#### [PROVIDED MATERIAL]
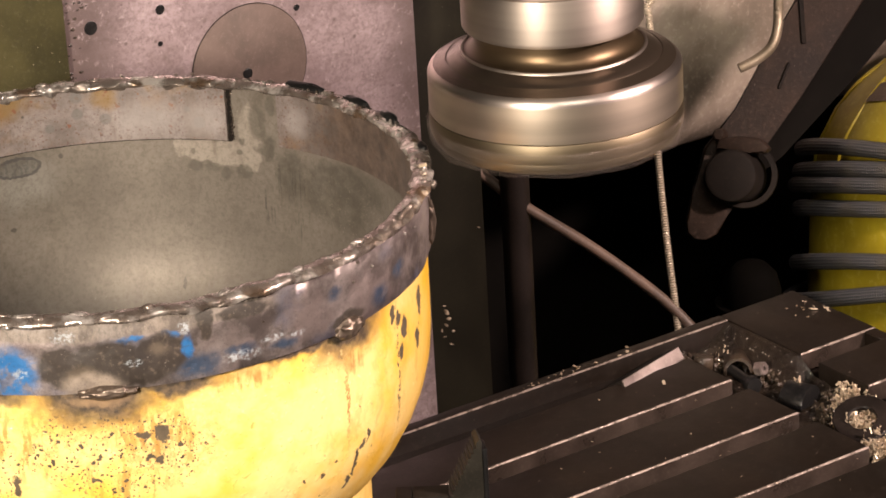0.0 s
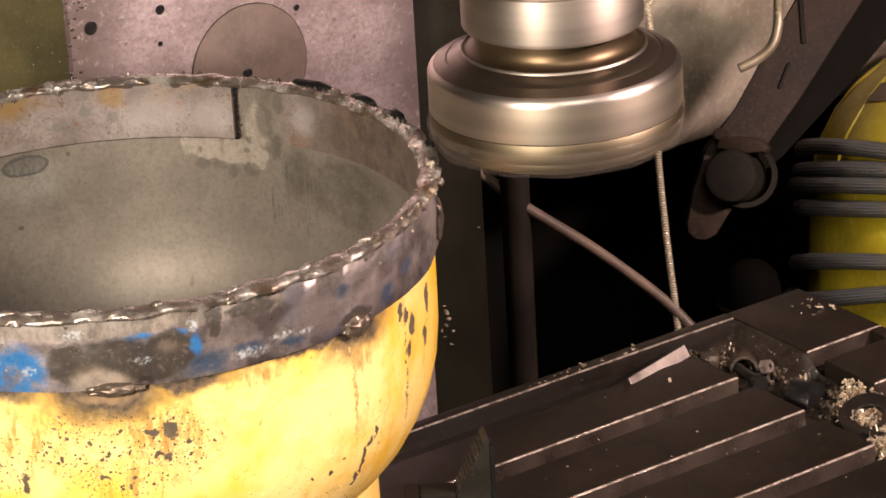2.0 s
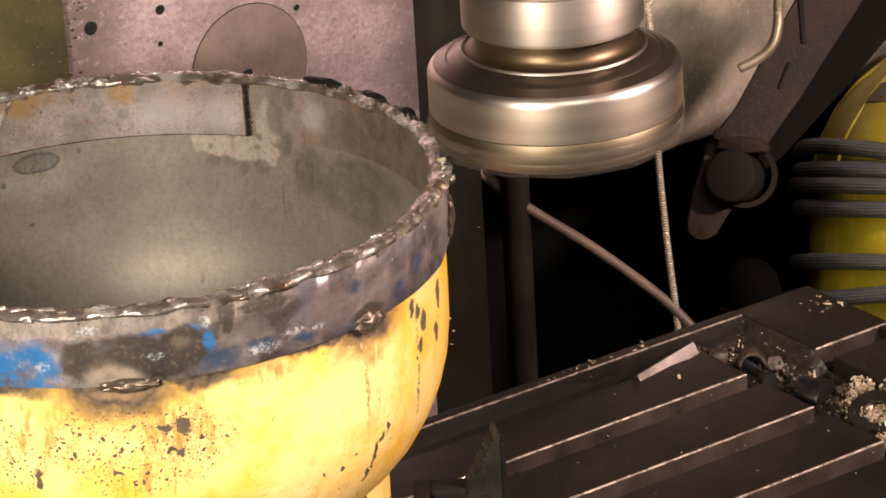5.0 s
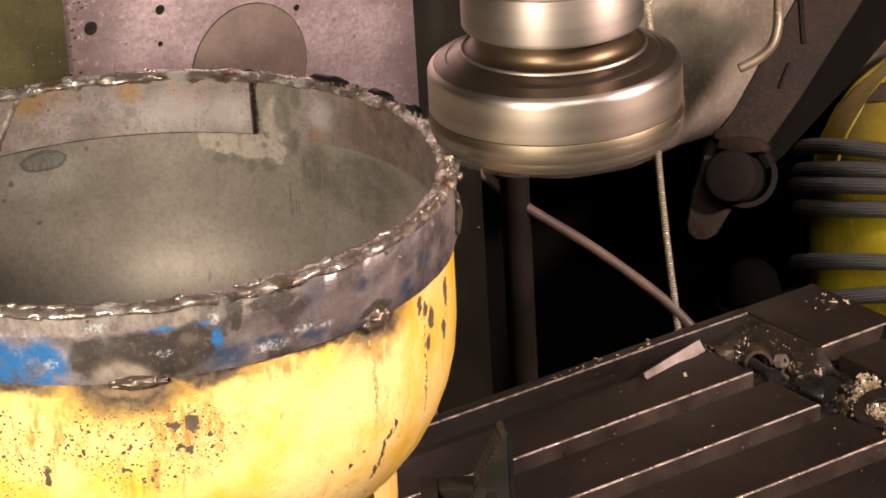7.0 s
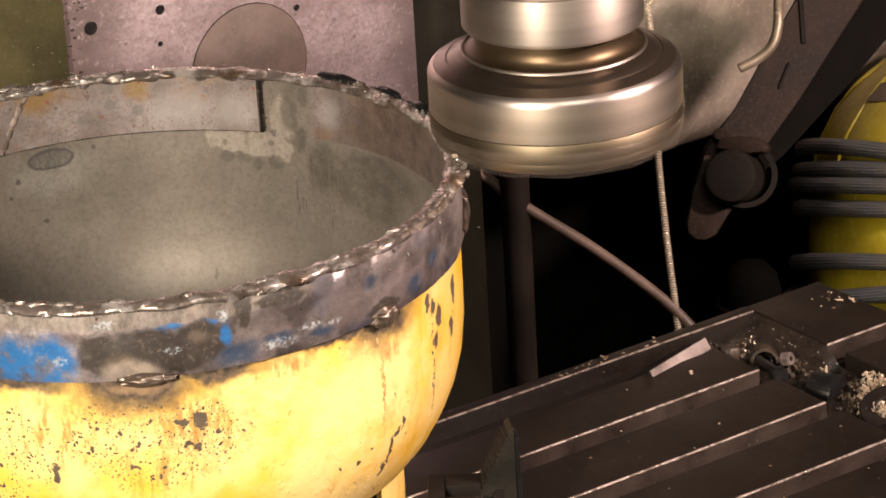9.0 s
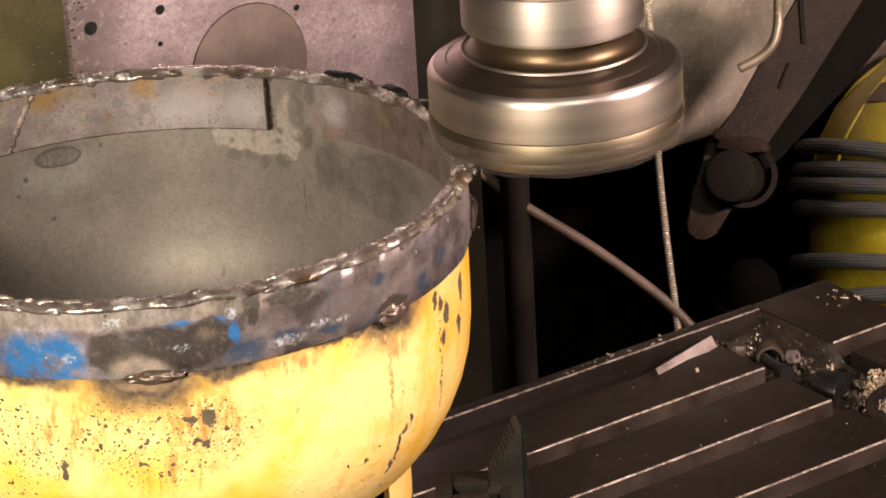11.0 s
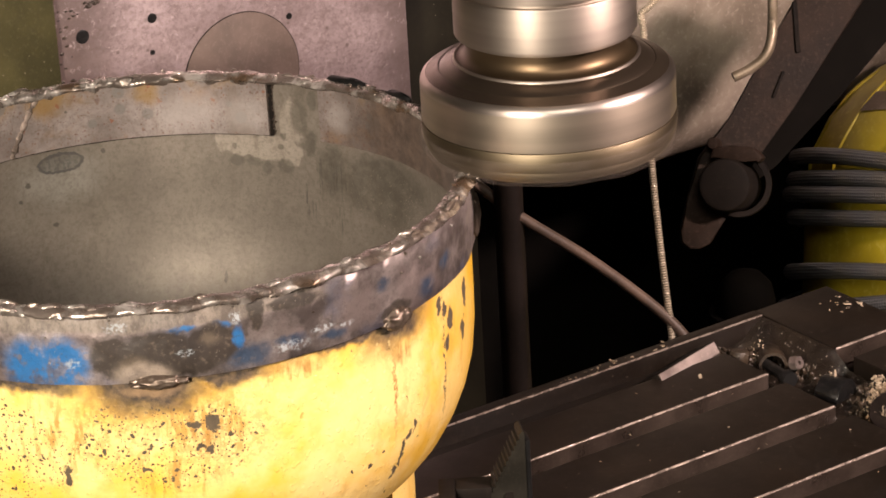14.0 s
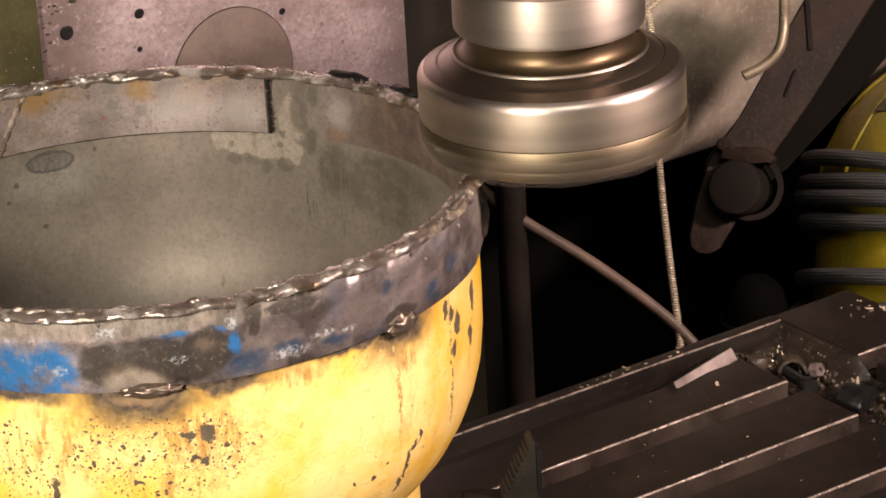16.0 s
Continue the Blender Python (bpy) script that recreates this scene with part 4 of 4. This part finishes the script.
    for i in range(13):
        a = radians(209 + 15 * i / 12)
        rows.append([tag.verts.new(((0.1266 - 0.84 * (h - 0.080)) * math.cos(a), (0.1266 - 0.84 * (h - 0.080)) * math.sin(a), h)) for h in (0.0815, 0.087, 0.092, 0.0965)])
    for p, q in zip(rows, rows[1:]):
        for k in range(3):
            tag.faces.new((p[k], q[k], q[k + 1], p[k + 1]))
    bmesh.ops.solidify(tag, geom=tag.faces[:], thickness=0.0006)
    part("scuffed_label", tag, M_TAG, drum, "faded pinkish grey label")
    for i in range(16):
        a = radians(22.5 * i)
        rib = [(r * math.cos(a + t), r * math.sin(a + t), h) for r, h, t in ((0.1420, 0.030, 0), (0.1372, 0.055, 0.05), (0.1095, 0.099, 0.14), (0.06, 0.134, 0.3))]
        part("moulded_rib", tube(glide(rib, 6), 0.0016, 8), M_DRUM, drum)
    for h, r, tx, ty in ((0.0278, 0.152, 1, 8), (0.0157, 0.153, 0, 6), (0.0063, 0.156, 0, 5), (-0.0083, 0.153, -1, 3), (-0.0490, 0.155, 0, 3), (-0.0505, 0.162, 2, -7)):
        pts = []
        for i in range(97):
            a = 2 * math.pi * i / 96
            pts.append(Vector((r * math.cos(a), r * math.sin(a), 0.0016 * math.sin(3 * a + h * 90))))
        hose = solid("braided_hose", tube(pts, 0.0064, 14), M_BRAID, "grey braided hose coiled round the drum", "hose", group="hose coils")
        hose.matrix_world = Matrix.Translation(waist) @ lean @ pose(0, 0, h, tx, ty, 0)


def thrown_chip():
    """A chip that lies on the rim until the cutter throws it."""
    bm = bmesh.new()
    chip_mesh(bm, (0, 0, 0), 0.0042, random.Random(3))
    return solid("thrown_chip", bm, M_SWARF, "single bright metal chip thrown off the rim", "chip", (-0.249, -0.064, 0.2178), smooth=False)


room()
column()
posts()
MILL = cutter()
table()
base()
vessel()
step_block()
trough_clutter()
swarf()
backdrop_things()
CHIP = thrown_chip()


# ---- what moves ----
def motions():
    for ob in MOVERS:
        m = ob.matrix_world.copy()
        walk(ob, [(t, Matrix.Translation((FEED * t, 0, 0)) @ m) for t in range(0, 17, 2)])
    rest = Vector((-0.249, -0.064, 0.2178))
    rows = [(t, Matrix.Translation(rest + Vector((FEED * t, 0, 0)))) for t in (0, 4, 8, 12, 15, 15.7)]
    rows += [(15.7667, pose(0.184, 0.112, 0.045, 30)), (15.8, pose(0.182, 0.093, 0.007, 70)), (15.8333, pose(0.180, 0.074, -0.031, 110)),
             (15.9, pose(0.176, 0.02, -0.20, 150)), (16.0, pose(0.17, -0.05, -0.50, 200))]
    walk(CHIP, rows)
    # the cutter turns a sixth of a turn each thirtieth of a second
    at = Vector((AXIS[0], AXIS[1], TIP))
    walk(MILL, [(i / 30, Matrix.Translation(at) @ pose(0, 0, 0, 0, 0, (-60 * i) % 360)) for i in range(0, 481)])


motions()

#### [WRITTEN INSTRUCTION]
Your task is an exact transcription of all the data, minus the pictures.

#### [EXPECTED ANSWER]
0.0 s
2.0 s
5.0 s
7.0 s
9.0 s
11.0 s
14.0 s
16.0 s
Continue the Blender Python (bpy) script that recreates this scene with part 4 of 4. This part finishes the script.
    for i in range(13):
        a = radians(209 + 15 * i / 12)
        rows.append([tag.verts.new(((0.1266 - 0.84 * (h - 0.080)) * math.cos(a), (0.1266 - 0.84 * (h - 0.080)) * math.sin(a), h)) for h in (0.0815, 0.087, 0.092, 0.0965)])
    for p, q in zip(rows, rows[1:]):
        for k in range(3):
            tag.faces.new((p[k], q[k], q[k + 1], p[k + 1]))
    bmesh.ops.solidify(tag, geom=tag.faces[:], thickness=0.0006)
    part("scuffed_label", tag, M_TAG, drum, "faded pinkish grey label")
    for i in range(16):
        a = radians(22.5 * i)
        rib = [(r * math.cos(a + t), r * math.sin(a + t), h) for r, h, t in ((0.1420, 0.030, 0), (0.1372, 0.055, 0.05), (0.1095, 0.099, 0.14), (0.06, 0.134, 0.3))]
        part("moulded_rib", tube(glide(rib, 6), 0.0016, 8), M_DRUM, drum)
    for h, r, tx, ty in ((0.0278, 0.152, 1, 8), (0.0157, 0.153, 0, 6), (0.0063, 0.156, 0, 5), (-0.0083, 0.153, -1, 3), (-0.0490, 0.155, 0, 3), (-0.0505, 0.162, 2, -7)):
        pts = []
        for i in range(97):
            a = 2 * math.pi * i / 96
            pts.append(Vector((r * math.cos(a), r * math.sin(a), 0.0016 * math.sin(3 * a + h * 90))))
        hose = solid("braided_hose", tube(pts, 0.0064, 14), M_BRAID, "grey braided hose coiled round the drum", "hose", group="hose coils")
        hose.matrix_world = Matrix.Translation(waist) @ lean @ pose(0, 0, h, tx, ty, 0)


def thrown_chip():
    """A chip that lies on the rim until the cutter throws it."""
    bm = bmesh.new()
    chip_mesh(bm, (0, 0, 0), 0.0042, random.Random(3))
    return solid("thrown_chip", bm, M_SWARF, "single bright metal chip thrown off the rim", "chip", (-0.249, -0.064, 0.2178), smooth=False)


room()
column()
posts()
MILL = cutter()
table()
base()
vessel()
step_block()
trough_clutter()
swarf()
backdrop_things()
CHIP = thrown_chip()


# ---- what moves ----
def motions():
    for ob in MOVERS:
        m = ob.matrix_world.copy()
        walk(ob, [(t, Matrix.Translation((FEED * t, 0, 0)) @ m) for t in range(0, 17, 2)])
    rest = Vector((-0.249, -0.064, 0.2178))
    rows = [(t, Matrix.Translation(rest + Vector((FEED * t, 0, 0)))) for t in (0, 4, 8, 12, 15, 15.7)]
    rows += [(15.7667, pose(0.184, 0.112, 0.045, 30)), (15.8, pose(0.182, 0.093, 0.007, 70)), (15.8333, pose(0.180, 0.074, -0.031, 110)),
             (15.9, pose(0.176, 0.02, -0.20, 150)), (16.0, pose(0.17, -0.05, -0.50, 200))]
    walk(CHIP, rows)
    # the cutter turns a sixth of a turn each thirtieth of a second
    at = Vector((AXIS[0], AXIS[1], TIP))
    walk(MILL, [(i / 30, Matrix.Translation(at) @ pose(0, 0, 0, 0, 0, (-60 * i) % 360)) for i in range(0, 481)])


motions()